The strongest opportunity came from a tension in the data: assumptions were causing harm, but people were still open to talking about them. Around 90% of respondents were comfortable or neutral about responding to an assumption when it was presented as a guess.

That shifted the design direction from "erase stereotypes" to "create a safer moment to inspect them." Interstar uses the awkward first guess as a doorway into the story behind it.

Our Solution

Interstar is structured around perspective-taking and reciprocal storytelling. Players respond to prompts by guessing something about another player's experiences, values, or memories, then talk through the real story together.

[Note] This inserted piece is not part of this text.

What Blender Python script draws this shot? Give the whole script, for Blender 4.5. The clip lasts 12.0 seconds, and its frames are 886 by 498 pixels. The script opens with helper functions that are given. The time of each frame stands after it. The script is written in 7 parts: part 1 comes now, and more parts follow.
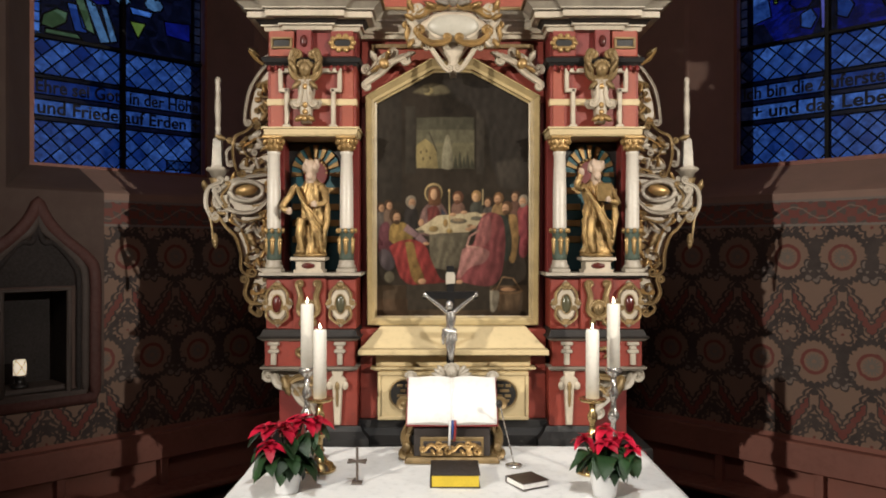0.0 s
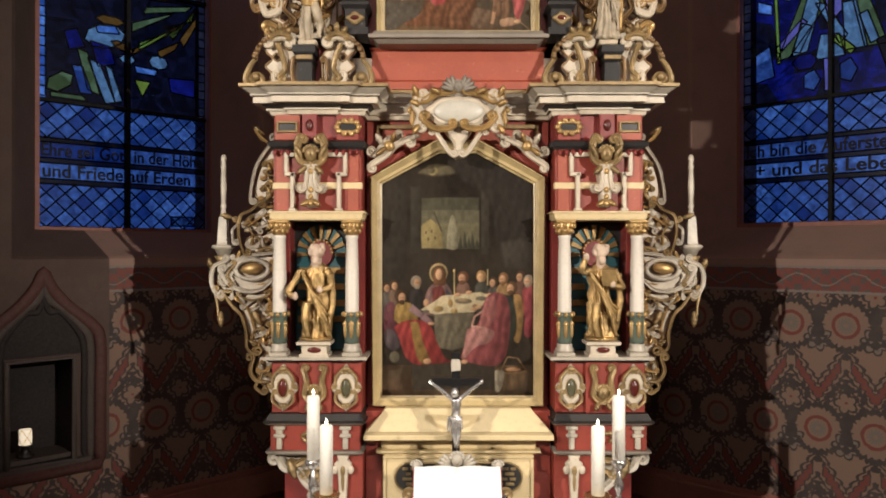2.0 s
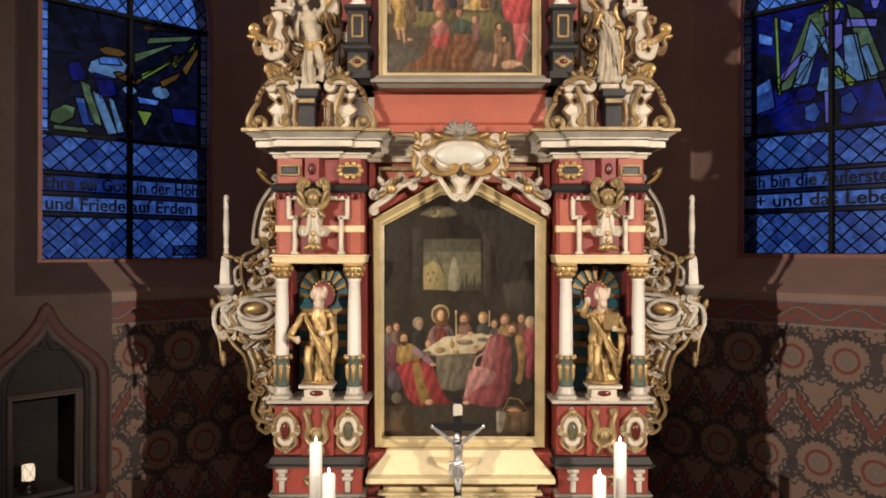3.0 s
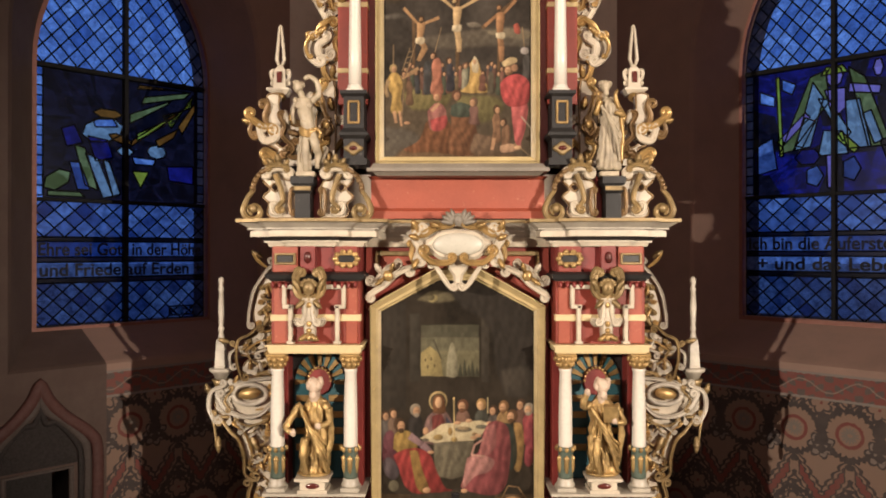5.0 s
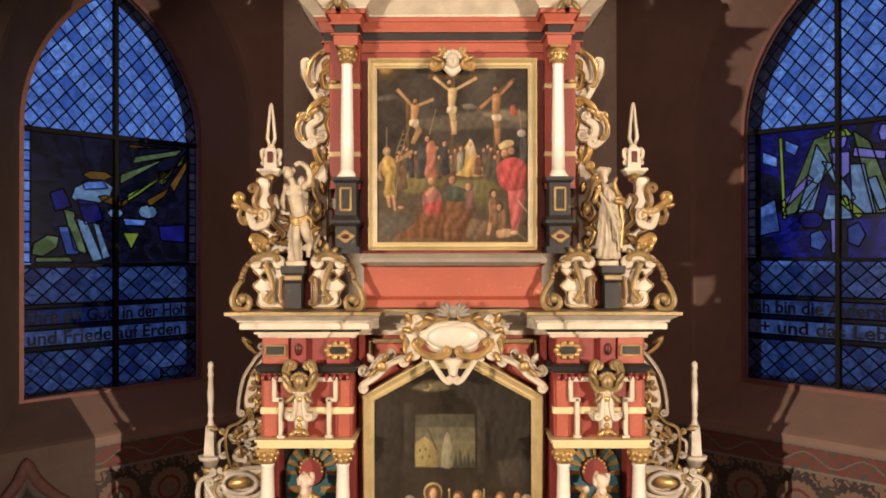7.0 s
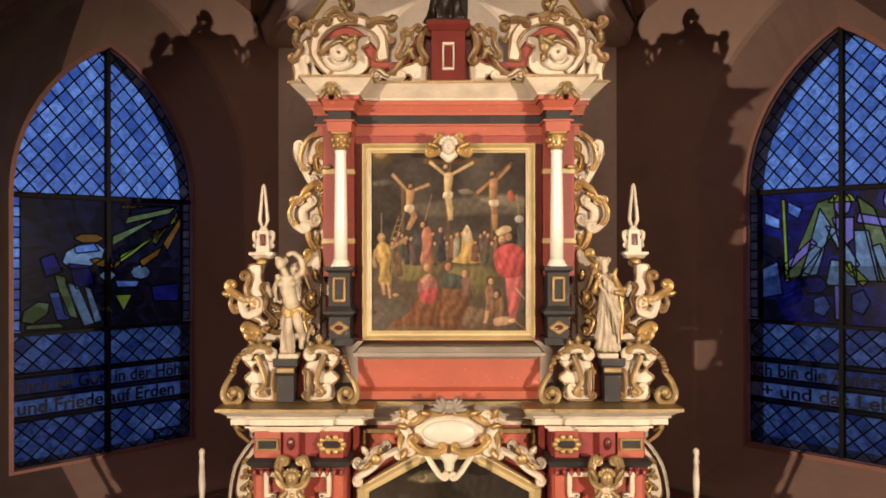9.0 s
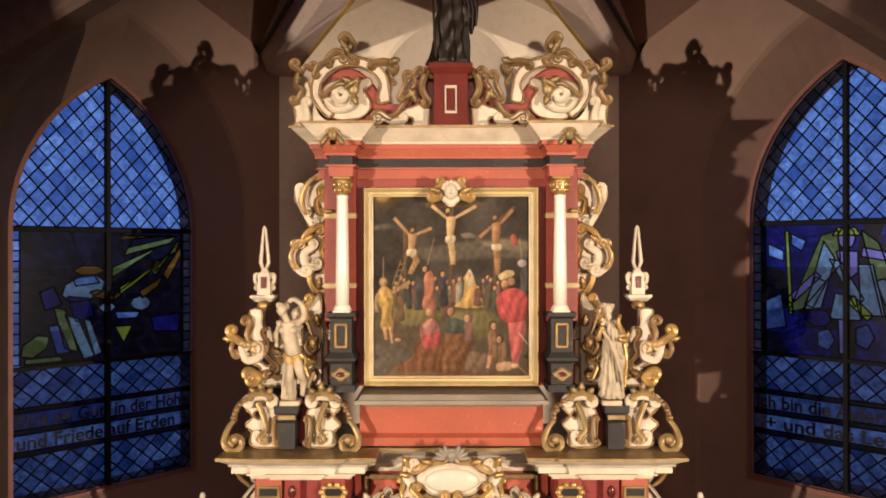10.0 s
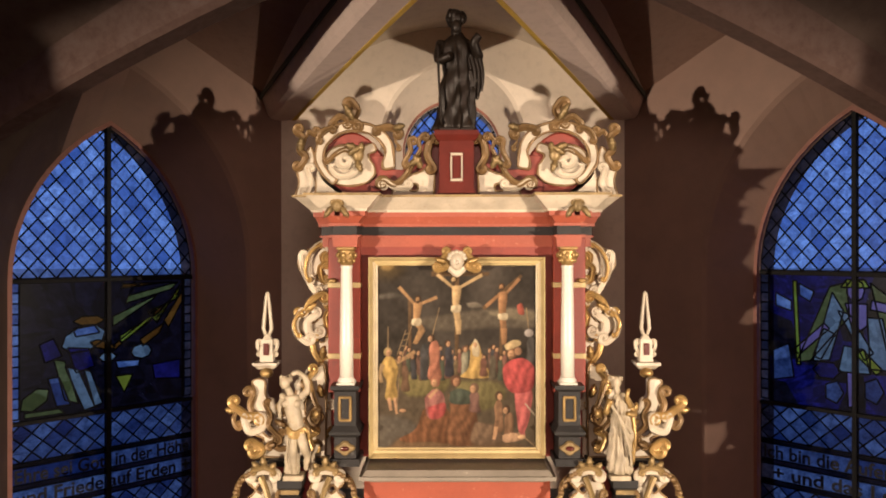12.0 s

Walkthrough of the Interstar prototype.

01

Choose a prompt

Each card opens with a question about everyday life, memory, values, or relationships.

02

Make a guess

The guess makes an assumption visible without framing it as a fixed judgment.

03

Tell the story

Players discuss what was right, what was missing, and where the assumption came from.

04

Build the constellation

Every answered prompt becomes another star in a shared record of the conversation.

Visual Direction

Interstar brand identity board showing the logo, constellation graphics, typeface, and color scheme
Interstar design system board showing button states, dropdowns, navigation, constellation graphics, and card designs

For the visual exploration, we used AI image generation alongside vector drawing in Figma to create the graphics. The more complex constellation-map direction looked beautiful, but it started competing with the card text and felt too dense for our accessibility goals.

The final direction became quieter: single glowing stars, soft light rays, high contrast, and minimal compositions. The visual system supports the emotional tone of the game without distracting from the conversation.

Four Interstar mobile screens showing deck selection, galaxy history, constellation progress, and an answer confirmation state
Final phone screens showing decks, galaxy history, and response state.

Design Decisions

  1. 01

    Face-to-face by default: Because sensitive conversations rely on tone, eye contact, and body language, the game is designed for people sitting together instead of connecting through a remote-only screen.

  2. 02

    Assumptions reframed as guesses: Players are invited to make a thoughtful guess, then talk through what was accurate, what was not, and what shaped that assumption in the first place.

  3. 03

    Mutual participation: Both players guess and both players tell stories, so the interaction does not become one generation explaining itself to another.

  4. 04

    Accessible interaction details: The prototype prioritizes simple sans serif type, larger readable text, high contrast, and read-aloud support for a multi-generational audience.

Reflection

The biggest design lesson was that an uncomfortable interaction does not always need to be removed. Sometimes the better product move is to soften its edges, slow it down, and give people language for moving through it.

If we continued the project, I would test the prompt order with mixed-age groups, tune how quickly questions move from light to vulnerable, and validate the read-aloud and type-size decisions with older players.